Turning to the figures ... I mentioned earlier that the company has an excess cash position. I calculate excess cash as total cash and investments minus the extent to which current liabilities are uncovered by noncash current assets. According to its latest balance sheet, CSG Systems has $167 million in cash and investments, $195 million in tangible current assets (consisting of accounts receivable and income taxes receivable), and $209 million in current liabilities. As a result, the company has $153 million in excess cash. Subtracting that figure from CSG's market cap of $585 million as of this writing, we get a figure of $432 million for the market value of the company's operating assets.
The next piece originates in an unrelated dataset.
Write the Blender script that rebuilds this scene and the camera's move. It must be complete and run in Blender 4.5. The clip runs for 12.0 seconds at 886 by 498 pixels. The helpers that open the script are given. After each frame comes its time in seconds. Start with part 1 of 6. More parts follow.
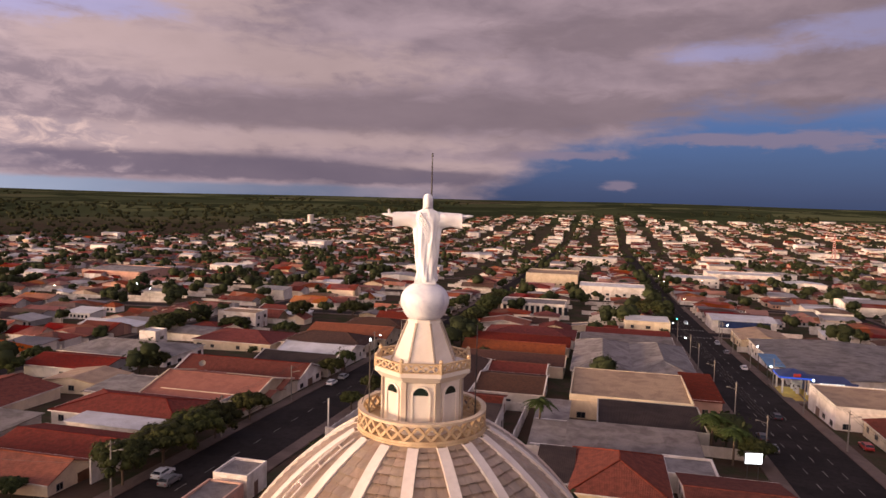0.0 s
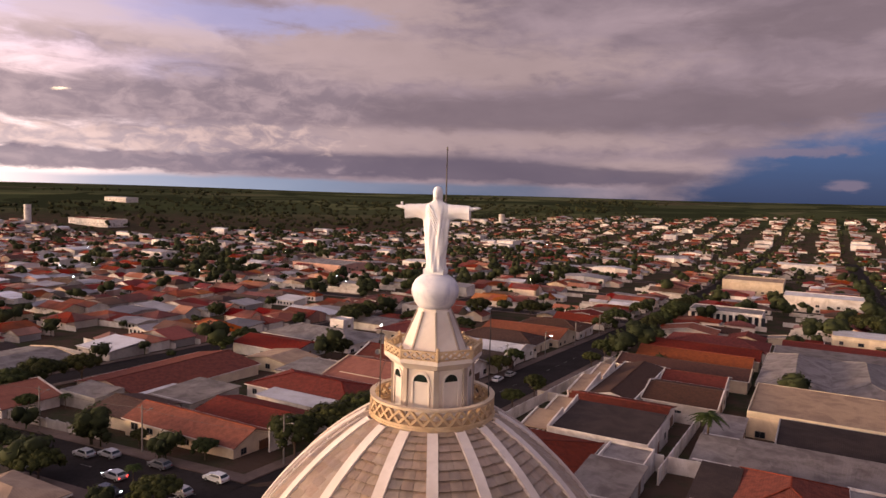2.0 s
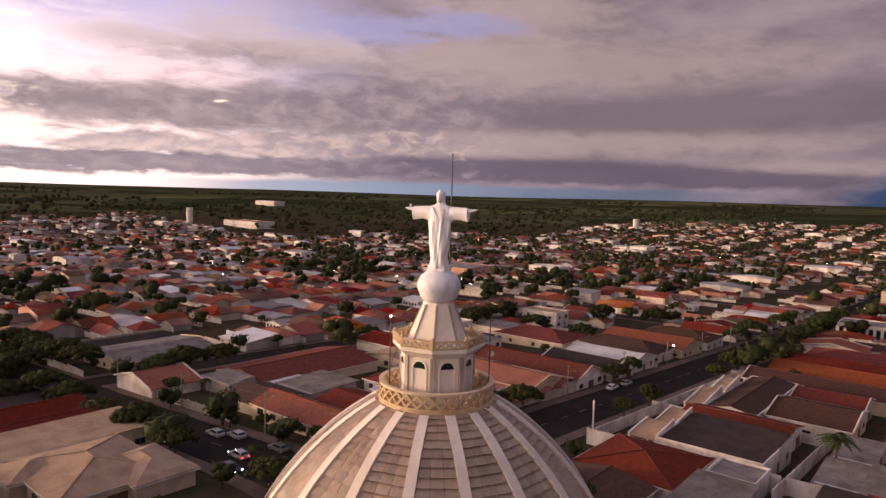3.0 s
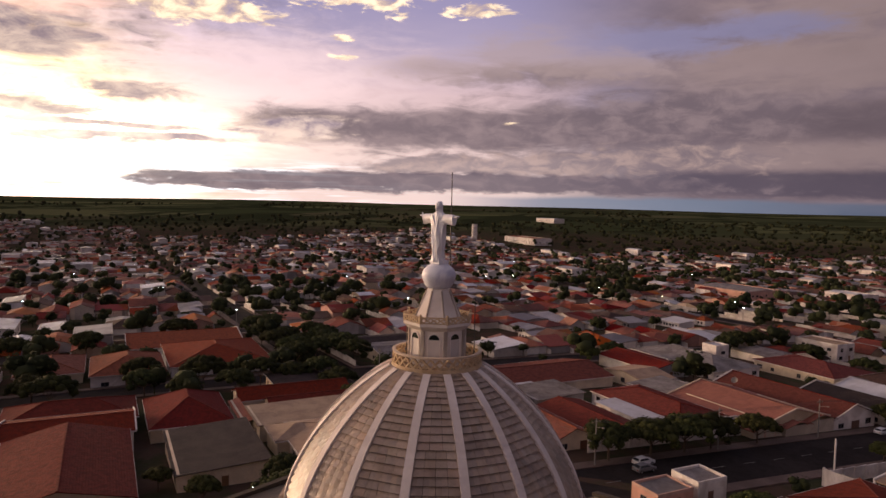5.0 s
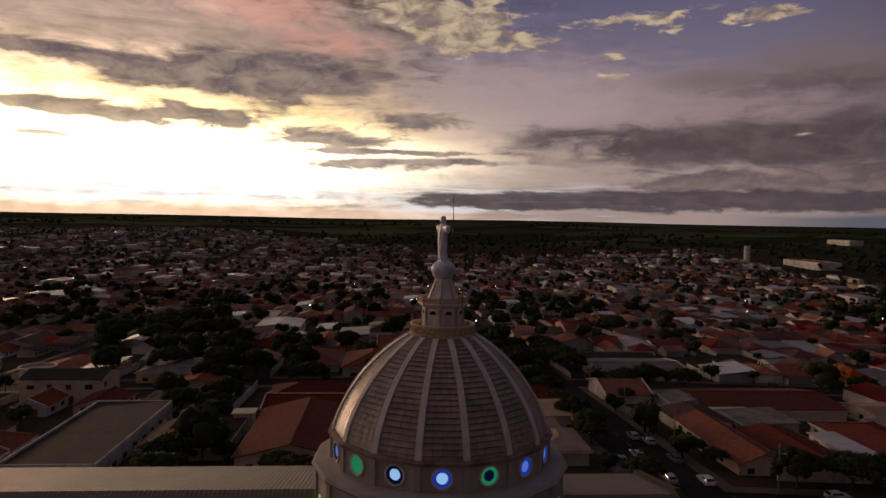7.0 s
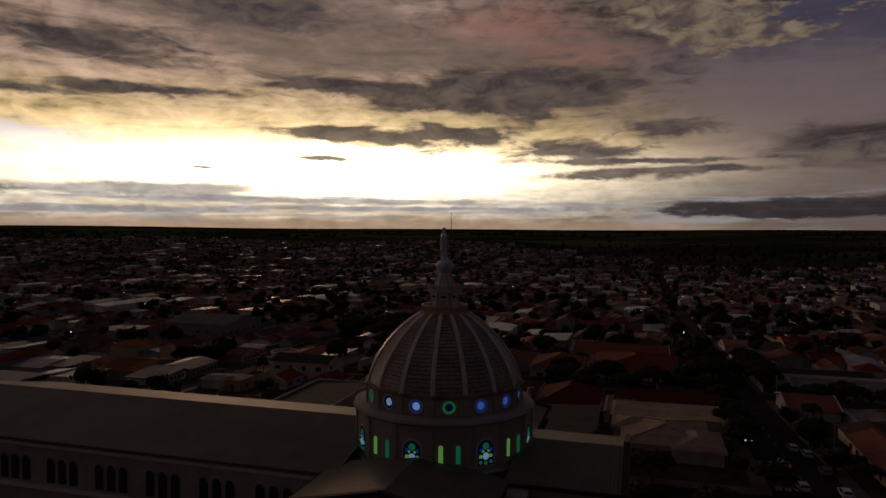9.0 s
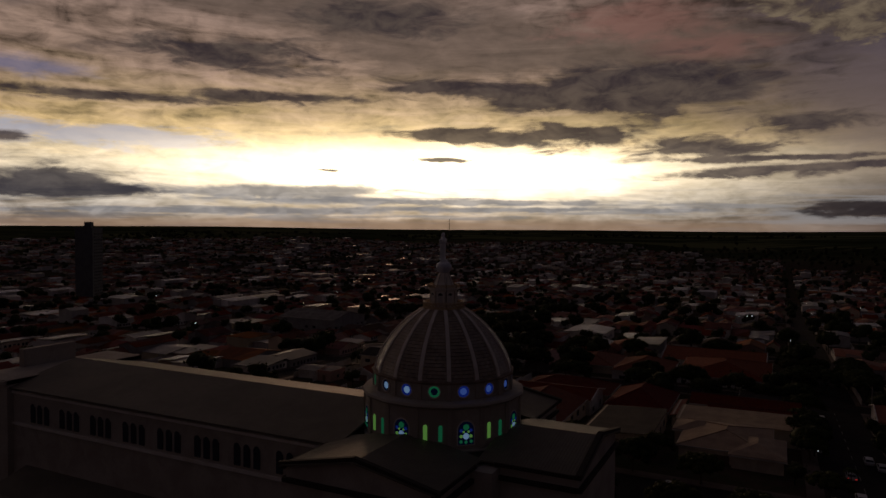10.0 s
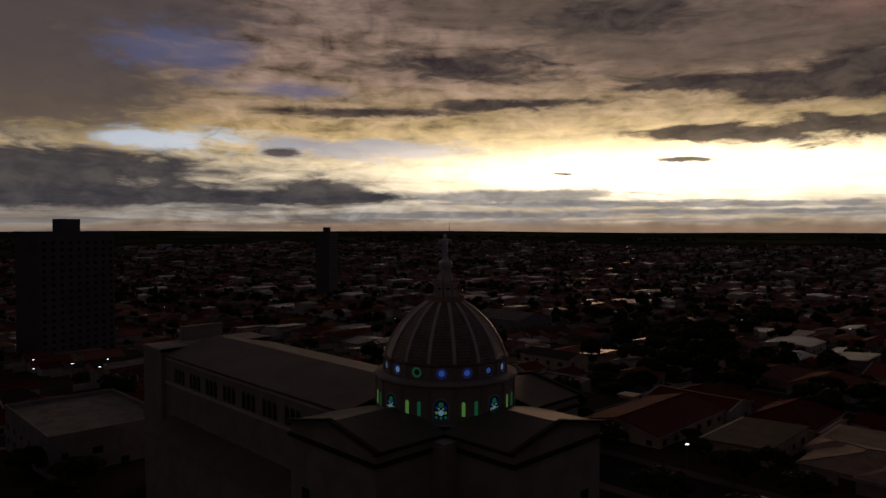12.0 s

In terms of earnings, I spoke earlier of certain nonrecurring expenses that I will be adjusting for. These would be $12 million in charges relating to the acquisition of Intec, and $20.5 million relating to the company switching its data center to a new provider. The data center switch also produced $15.5 million in expenses in 2009.

So, in 2010, revenues were $549 million, operating earnings were $74 million, but reversing the above nonrecurring charges and taking into account a $14 million foreign currency loss brings the figure to $93 million. The company also incurred $23 million in excess depreciation. This produces a total free cash flow from operations of $116 million. Interest expense that year was $7 million (although CSG Systems did issue a significant amount of debt relating to the Intec purchase, so future interest expenses will be higher). This produces pretax free cash flows of $109 million, which, at a 35% tax rate, produces an after-tax cash flow of $71 million. Based on the above figure of $432 million for the market value of the company's capital assets, that produces a free cash flow yield of 16.4%, which I consider very attractive.

I should note that this figure differs from the company's reported earnings for 2010 primarily owing to the noncash amortization of the company's convertible bond issue, a loss taken on bond repurchases, the company's interest income, and of course the nonrecurring expenses previously mentioned. However, it is what I consider to be a more reasonable estimate of the company's sustainable earnings power.

CSG Systems Free Cash Flow 2008-2010

2010 2009 2008
Sales 549 501 472
Operating Income (net of nonrecurring items) 93 90 89
Excess Depreciation 23 -22 7
Operating Cash Flow 116 68 96
Interest Expense 7 6 7
Pretax Free Cash Flow 109 62 89
After-tax Free Cash Flow (35% rate) 71 40 58

The first quarter of 2011 is shaping up well. Sales were $183 million, operating income was $24 million, excess depreciation and amortization was $10 million, producing $34 million in operating cash flow. Interest expense were $4.3 million, leaving $29.5 million in pre-tax free cash flow, or $19 million in after-tax free cash flow. Obviously, one should not make too much of a single quarter's earnings, but CSG Systems is not a seasonal company and this figure is at least consistent with (higher than, actually) the company's historical ability to generate free cash flows.

In terms of debt, the company has outstanding $197.5 million in term loans at LIBOR plus 3.75% due 2015, $150 million in 3% convertible loans due 2017, and $25.2 million in 2.5% convertible loans due 2024. The conversion price for the 2017 loans is $24.45 and for the 2024 loans it is $26.77. As we have seen, interest is covered by cash flows nearly eight times based on the first quarter of 2011's results and therefore the debt looks very safe. The price of CSG Systems as of this writing is $17.88. However, if we apply a 10x multiple to the company's earnings, and estimate earnings power at $70 million based on the 2010 figures, we get a value for the firm of $853 million ($700 million for the earnings power plus $153 million in excess cash). Based on the 32.9 million fully diluted shares, this translates to a price of $25.89, so there may be some dilution from at least the 2017 bonds.

CSG Systems reports second quarter 2011 earnings on August 2. Analysts are estimating that earnings will be 55 cents, marginally better than last year's second quarter earnings of 53 cents. I will not comment on analyst estimates, but it is probably worth keeping track of the date.

CSG Systems is a company with strong earnings power that has the stability of long-term contracts behind it. The customer concentration is a risk factor, although the Intec acquisition has diversified the company's revenue sources. As long as the company is capable of renewing its major contracts, I anticipate that its earnings power will continue, and as it trades at a remarkably low multiple to free cash flow, I can strongly recommend CSG Systems as a candidate for portfolio inclusion.

Disclosure: I have no positions in any stocks mentioned, and no plans to initiate any positions within the next 72 hours.